— START OF Excerpted data —

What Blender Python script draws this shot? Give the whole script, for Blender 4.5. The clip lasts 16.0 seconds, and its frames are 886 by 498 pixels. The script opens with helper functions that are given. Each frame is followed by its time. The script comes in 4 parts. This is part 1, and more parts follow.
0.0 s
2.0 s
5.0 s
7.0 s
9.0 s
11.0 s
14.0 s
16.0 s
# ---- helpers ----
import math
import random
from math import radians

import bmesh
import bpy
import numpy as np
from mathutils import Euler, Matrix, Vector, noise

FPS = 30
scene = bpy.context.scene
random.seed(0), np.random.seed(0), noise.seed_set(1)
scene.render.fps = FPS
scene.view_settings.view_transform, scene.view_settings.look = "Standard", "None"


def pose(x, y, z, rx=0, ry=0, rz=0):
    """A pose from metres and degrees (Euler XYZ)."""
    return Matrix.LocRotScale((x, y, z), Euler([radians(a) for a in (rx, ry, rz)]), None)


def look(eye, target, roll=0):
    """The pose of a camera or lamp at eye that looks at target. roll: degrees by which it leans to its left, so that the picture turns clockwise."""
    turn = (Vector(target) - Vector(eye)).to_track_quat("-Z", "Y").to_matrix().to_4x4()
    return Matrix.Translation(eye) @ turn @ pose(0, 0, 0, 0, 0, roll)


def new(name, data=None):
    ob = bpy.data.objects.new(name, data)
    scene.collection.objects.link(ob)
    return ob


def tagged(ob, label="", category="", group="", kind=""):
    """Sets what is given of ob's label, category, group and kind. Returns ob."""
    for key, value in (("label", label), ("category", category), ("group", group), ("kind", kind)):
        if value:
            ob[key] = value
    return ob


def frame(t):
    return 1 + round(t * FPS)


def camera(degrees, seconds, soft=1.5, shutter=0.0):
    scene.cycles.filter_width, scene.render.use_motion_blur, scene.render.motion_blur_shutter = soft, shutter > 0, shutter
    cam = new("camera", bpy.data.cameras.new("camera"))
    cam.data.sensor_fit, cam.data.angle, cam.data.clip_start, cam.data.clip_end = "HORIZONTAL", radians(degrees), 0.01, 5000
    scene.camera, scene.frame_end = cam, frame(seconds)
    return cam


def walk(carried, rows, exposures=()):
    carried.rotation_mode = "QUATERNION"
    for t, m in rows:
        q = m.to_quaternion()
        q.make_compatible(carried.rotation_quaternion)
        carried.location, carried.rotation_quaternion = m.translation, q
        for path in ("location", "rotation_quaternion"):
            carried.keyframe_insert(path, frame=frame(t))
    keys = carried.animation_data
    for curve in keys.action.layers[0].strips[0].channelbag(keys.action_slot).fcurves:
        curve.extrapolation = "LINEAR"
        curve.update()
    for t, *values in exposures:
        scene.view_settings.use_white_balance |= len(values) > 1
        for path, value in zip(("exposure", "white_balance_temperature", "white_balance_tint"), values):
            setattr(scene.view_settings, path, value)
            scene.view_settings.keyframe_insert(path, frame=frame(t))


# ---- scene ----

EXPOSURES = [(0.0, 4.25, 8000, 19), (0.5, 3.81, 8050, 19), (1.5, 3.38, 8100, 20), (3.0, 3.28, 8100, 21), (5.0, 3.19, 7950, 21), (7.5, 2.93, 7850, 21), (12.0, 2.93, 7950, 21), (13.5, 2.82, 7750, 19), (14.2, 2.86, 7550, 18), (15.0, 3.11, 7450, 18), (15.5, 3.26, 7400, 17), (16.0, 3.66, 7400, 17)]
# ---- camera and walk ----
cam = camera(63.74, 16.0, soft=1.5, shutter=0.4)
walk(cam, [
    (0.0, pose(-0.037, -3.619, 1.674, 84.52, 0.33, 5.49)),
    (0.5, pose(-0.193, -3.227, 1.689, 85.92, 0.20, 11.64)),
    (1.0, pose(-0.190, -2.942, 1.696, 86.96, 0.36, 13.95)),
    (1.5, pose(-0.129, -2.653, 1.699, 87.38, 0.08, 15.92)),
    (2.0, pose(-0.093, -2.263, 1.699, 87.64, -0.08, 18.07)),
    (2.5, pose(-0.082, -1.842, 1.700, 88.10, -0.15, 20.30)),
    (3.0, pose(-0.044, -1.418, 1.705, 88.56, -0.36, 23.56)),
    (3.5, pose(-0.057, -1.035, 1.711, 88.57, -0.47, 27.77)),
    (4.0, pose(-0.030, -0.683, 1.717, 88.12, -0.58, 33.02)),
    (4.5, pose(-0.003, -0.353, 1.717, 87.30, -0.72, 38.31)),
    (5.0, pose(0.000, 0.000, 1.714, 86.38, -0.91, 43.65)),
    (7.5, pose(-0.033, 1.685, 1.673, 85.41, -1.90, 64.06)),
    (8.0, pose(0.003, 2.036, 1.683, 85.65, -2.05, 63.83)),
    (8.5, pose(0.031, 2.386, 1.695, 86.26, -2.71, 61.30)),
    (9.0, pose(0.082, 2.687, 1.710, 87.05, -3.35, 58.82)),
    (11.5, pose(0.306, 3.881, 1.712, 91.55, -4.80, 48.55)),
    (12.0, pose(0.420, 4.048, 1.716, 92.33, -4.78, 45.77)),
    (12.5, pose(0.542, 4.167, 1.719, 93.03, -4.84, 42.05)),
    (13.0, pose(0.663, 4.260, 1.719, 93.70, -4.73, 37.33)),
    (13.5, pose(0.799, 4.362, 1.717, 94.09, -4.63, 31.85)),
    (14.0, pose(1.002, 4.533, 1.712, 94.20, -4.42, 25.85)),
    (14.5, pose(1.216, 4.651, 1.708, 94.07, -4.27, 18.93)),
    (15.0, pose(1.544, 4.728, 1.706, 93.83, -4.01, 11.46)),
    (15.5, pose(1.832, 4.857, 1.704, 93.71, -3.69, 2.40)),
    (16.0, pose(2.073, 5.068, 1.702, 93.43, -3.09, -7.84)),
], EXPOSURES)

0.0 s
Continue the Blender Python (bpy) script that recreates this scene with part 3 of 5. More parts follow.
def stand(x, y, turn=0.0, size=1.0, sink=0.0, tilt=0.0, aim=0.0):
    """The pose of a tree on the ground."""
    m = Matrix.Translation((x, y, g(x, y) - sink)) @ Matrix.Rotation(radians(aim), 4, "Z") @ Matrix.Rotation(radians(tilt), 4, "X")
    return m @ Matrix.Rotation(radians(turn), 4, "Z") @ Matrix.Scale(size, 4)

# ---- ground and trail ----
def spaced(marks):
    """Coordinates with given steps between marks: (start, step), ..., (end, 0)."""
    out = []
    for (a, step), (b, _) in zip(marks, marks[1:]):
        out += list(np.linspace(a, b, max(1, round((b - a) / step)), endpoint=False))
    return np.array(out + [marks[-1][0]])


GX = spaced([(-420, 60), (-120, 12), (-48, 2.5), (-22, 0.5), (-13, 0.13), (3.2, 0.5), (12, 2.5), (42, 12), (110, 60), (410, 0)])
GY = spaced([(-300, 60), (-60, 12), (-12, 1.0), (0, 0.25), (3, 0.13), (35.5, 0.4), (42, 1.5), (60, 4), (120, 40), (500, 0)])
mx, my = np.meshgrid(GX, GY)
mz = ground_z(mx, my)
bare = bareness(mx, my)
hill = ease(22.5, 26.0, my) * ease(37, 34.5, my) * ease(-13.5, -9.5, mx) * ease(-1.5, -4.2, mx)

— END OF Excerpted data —

* [Work to be completed]: Extract exactly and only the lines above from the line containing "from math import radians" through the line containing "scene.camera, scene.frame_end = cam, frame(seconds)", both end lines included.

* [Task result]:
from math import radians

import bmesh
import bpy
import numpy as np
from mathutils import Euler, Matrix, Vector, noise

FPS = 30
scene = bpy.context.scene
random.seed(0), np.random.seed(0), noise.seed_set(1)
scene.render.fps = FPS
scene.view_settings.view_transform, scene.view_settings.look = "Standard", "None"


def pose(x, y, z, rx=0, ry=0, rz=0):
    """A pose from metres and degrees (Euler XYZ)."""
    return Matrix.LocRotScale((x, y, z), Euler([radians(a) for a in (rx, ry, rz)]), None)


def look(eye, target, roll=0):
    """The pose of a camera or lamp at eye that looks at target. roll: degrees by which it leans to its left, so that the picture turns clockwise."""
    turn = (Vector(target) - Vector(eye)).to_track_quat("-Z", "Y").to_matrix().to_4x4()
    return Matrix.Translation(eye) @ turn @ pose(0, 0, 0, 0, 0, roll)


def new(name, data=None):
    ob = bpy.data.objects.new(name, data)
    scene.collection.objects.link(ob)
    return ob


def tagged(ob, label="", category="", group="", kind=""):
    """Sets what is given of ob's label, category, group and kind. Returns ob."""
    for key, value in (("label", label), ("category", category), ("group", group), ("kind", kind)):
        if value:
            ob[key] = value
    return ob


def frame(t):
    return 1 + round(t * FPS)


def camera(degrees, seconds, soft=1.5, shutter=0.0):
    scene.cycles.filter_width, scene.render.use_motion_blur, scene.render.motion_blur_shutter = soft, shutter > 0, shutter
    cam = new("camera", bpy.data.cameras.new("camera"))
    cam.data.sensor_fit, cam.data.angle, cam.data.clip_start, cam.data.clip_end = "HORIZONTAL", radians(degrees), 0.01, 5000
    scene.camera, scene.frame_end = cam, frame(seconds)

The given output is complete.